Here is the homily I was asked to give at the Advent Clergy Day for the Diocese of Winona.
God bless each of you!
Advent Day of Reflection for Clergy of Winona Diocese
December 17, 2015
Owatonna, Minnesota
Scripture: Isaiah 30: 19-21, 23-26
I asked you to listen carefully to this Scripture taken from the prophet Isaiah. I now ask you, “Is this the kind of Lord and God we want to come into our lives and rule over us? Is this the kind of God who we will take into our lives and into the world? Is this the God that we in our flesh will make present to the people of God to whom we are sent, a people who ache for his presence, even though they may not recognize him?
He is beautiful, is he not? He promises so many beautiful things, does he not? It is easy for us to say, “Yes! Come Lord Jesus into my life and into the world! Maranatha!” but are we really prepared to say this? We need to be careful and honest lest we speak these words without preparation and prayer. As all the saints attest, to welcome the coming of the Lord into our lives and into the world requires a spiritual suffering and purification. We too must suffer his coming!
So the question is, are we willing to suffer the coming of Christ into our lives and into our world? Are we willing to be sufficiently purified and emptied of all that would place an obstacle in his way? Are we willing to be continually attentive to the Father uttering his eternal Word into our souls and into the world in the power of the Spirit? Are we willing to undergo that kind of spiritual martyrdom that is required if we are to remain both present to the Father uttering his Word Jesus into our lives and simultaneously attentive to the people to whom we are sent? Or will we fall back into a lives of distraction, isolation, and loneliness, which are the breeding grounds of sin and keep us from the God who comes to save, from each other, and from the People of God?
We must remain attentive, alert, and receptive. We must be purified of our distractions, our sin, our isolation from God, each other, and the Church. We must be purified of our loneliness and our worldly attachments if we are to welcome the coming of the Lord.
I have become convinced, brothers in Holy Orders, that central to all of us who are ordered to the Holy by our sharing in this sacrament, is a spiritual martyrdom through a complete consecration to the Gospel and to the human condition. We must be radically configured to the incarnate Jesus as obedient sons of the Father empowered by the Holy Spirit and sent in service to the Church. But we cannot be so configured or sent without first having being purified from sin, from all that would distract us, from inner isolation and loneliness, i.e., those things that give rise to sin. We cannot be who we are called to be in Holy Orders, icons of Jesus Christ, if we remain in our sin, our loneliness, separation from God and from his people, from ourselves and from each other. We must be purified! We must suffer the martyrdom of the coming of Jesus in this way. We must be willing to let go, to shed all that hinders us from this purification and keeps us isolated and lonely. We must be purified, emptied, forgiven and vulnerable to his coming in the diaconal and/or priestly character impressed on our beings at our ordinations. The touch of the Father must remain in our lives. This is and will be a suffering, a spiritual martyrdom, for us all.

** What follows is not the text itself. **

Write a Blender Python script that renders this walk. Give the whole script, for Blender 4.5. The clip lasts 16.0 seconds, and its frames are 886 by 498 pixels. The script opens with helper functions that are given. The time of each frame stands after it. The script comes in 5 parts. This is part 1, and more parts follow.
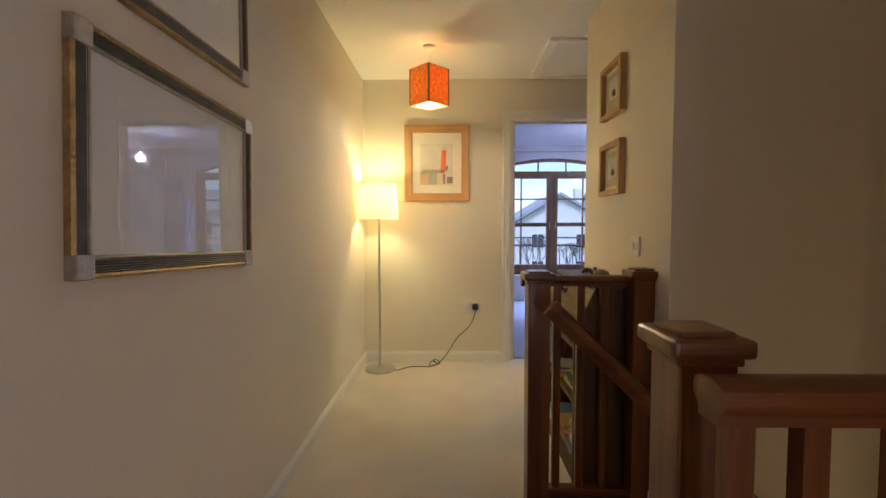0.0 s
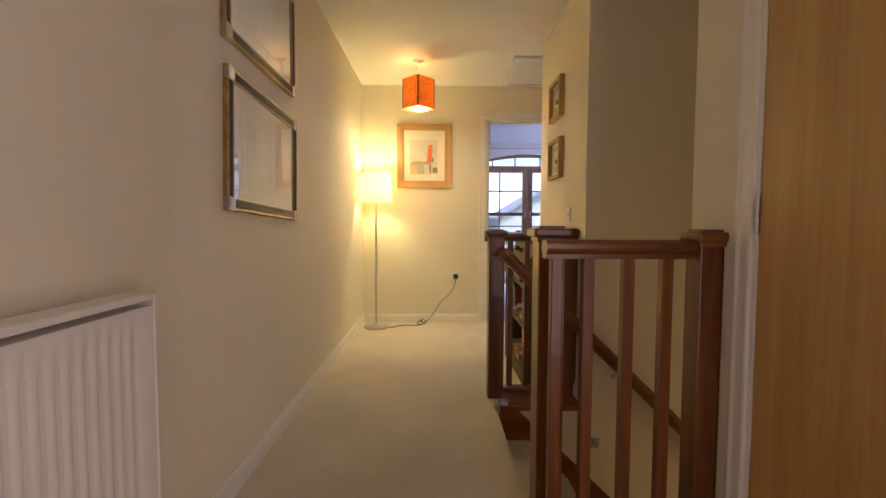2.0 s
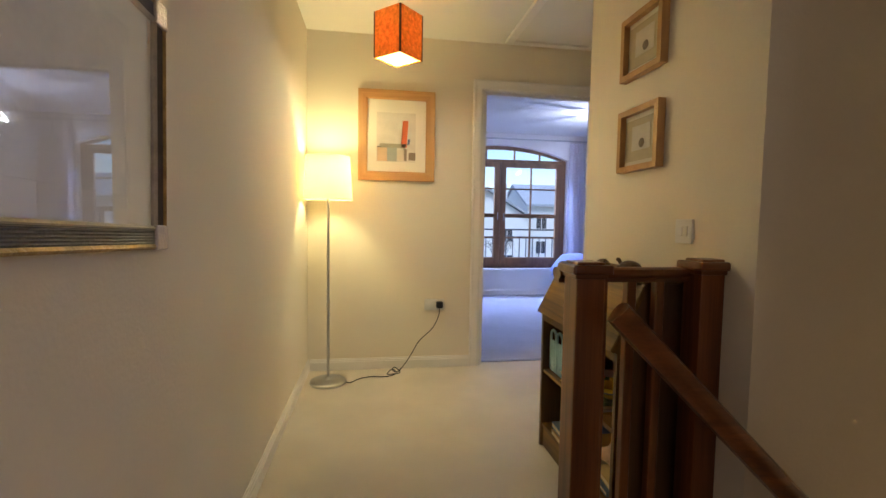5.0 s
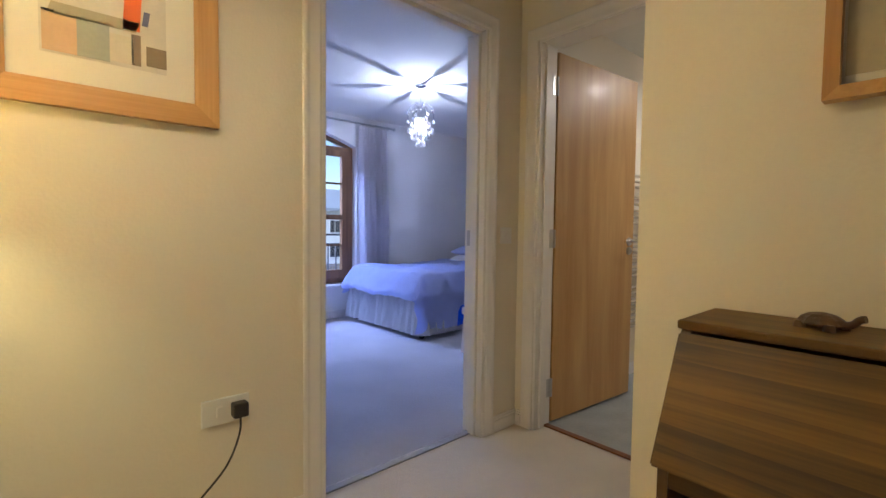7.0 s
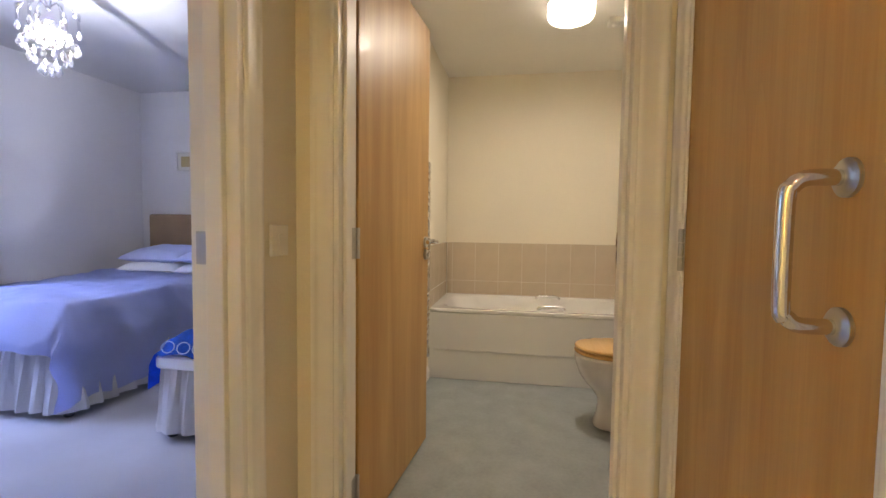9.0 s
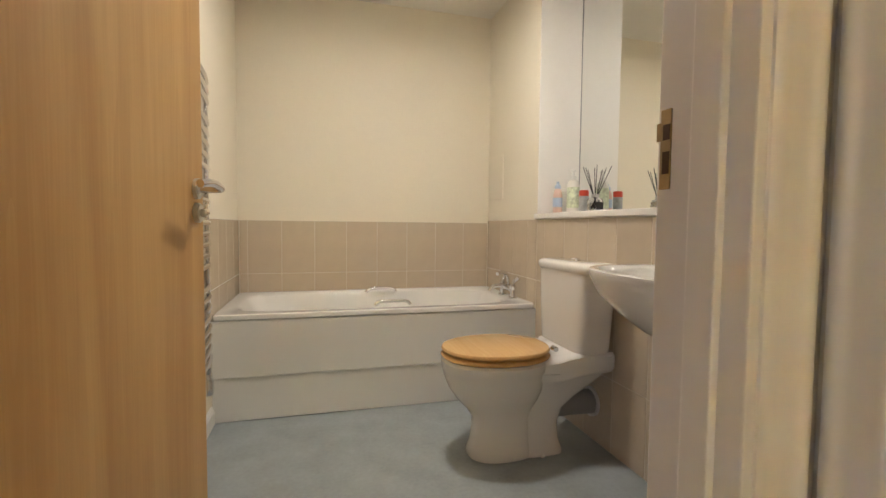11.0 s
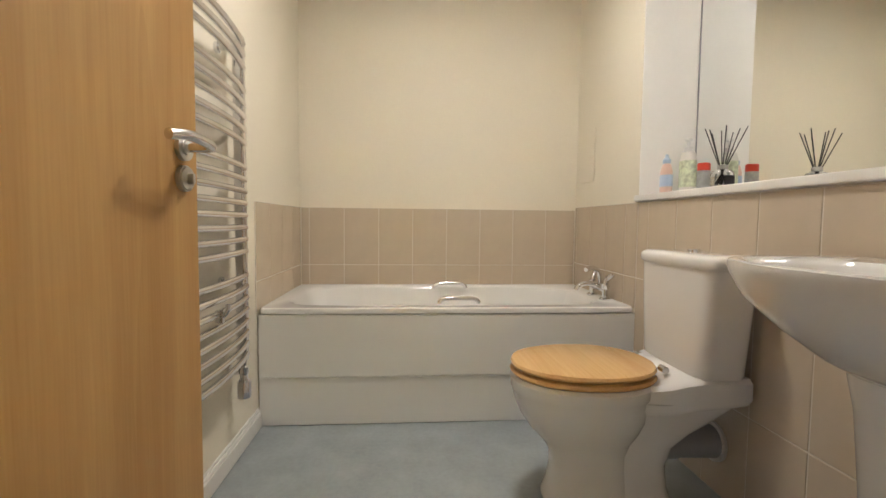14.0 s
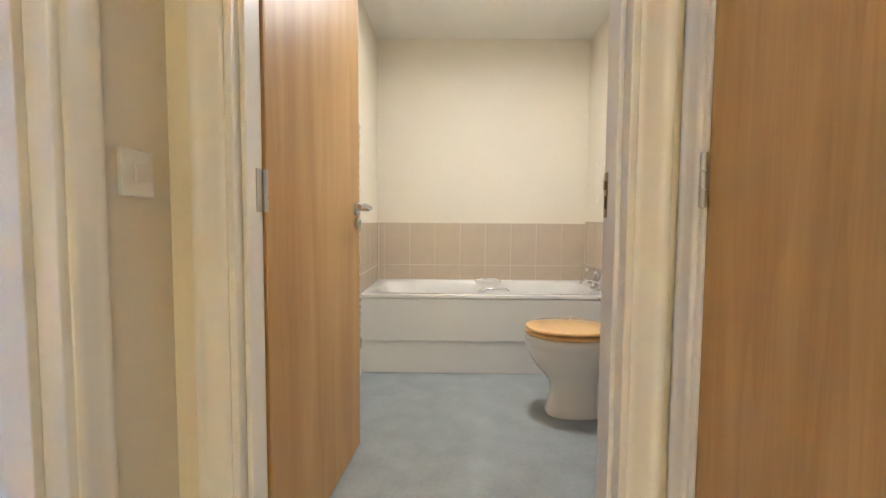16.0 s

Advent, then, is not only a time of anticipation of the coming of the Lord and a remembrance of his coming as the Child of Bethlehem. It is also a time of suffering the emptiness that must be ours if we are to filled with him, the Word, who comes. We must prepare a place for him in our hearts and in our world.
Let us strip ourselves of all that would distract us from his coming. Most importantly let go of the loneliness which we have allowed to take root in our lives, especially our spiritual lives. We need to be with him. We must allow for a relationship with the Lord who comes. We must pray. We must seek forgiveness. We must also allow for relationship with each other and we must take the risk of relationship with those in need of God’s presence. This is the continual message of our Holy Father, Pope Francis, is it not?
We cannot lapse into a lonely self-concern or a clerical separation from the very people to whom we are sent, a people who are hurting far too much for us to be lonely and separated from them.
My brothers, we are to be the coming of the Lord in today’s world! We are the ones who are ordered to the Holy, i.e., configured to Jesus Christ, first as deacon in his diakonia, and then for some of you as priest or bishop, as victim and high priest. We must remain in relationship with the Lord who comes so we may bear him, suffer him, and present him to the world which desperately longs for him even though they may not know it.
We are sons of the Father! We must be attentive to the Father uttering his eternal Word, Jesus Christ, and filled with the Gospel and always available to being sent forth from the Father, as Jesus was sent. We must be filled with the coming of Christ into our lives, filled by emptying ourselves of distractions, isolation, and loneliness which give rise to sin in our lives. We must be filled with the Word of God, the Gospel, and then be available to the Father’s will for us in service to his people.
I repeat, we are sons of the Father! We as deacons bear the Gospel of which we are heralds and the servant mysteries of Christ in the Church; you as priests and bishop bear the sacraments and Eucharistic sacrifice into the world. We all suffer his coming. We all bear Jesus! Let us now be purified of our sin so we can be sent forth into the peripheries of the world to be a purifying presence to others.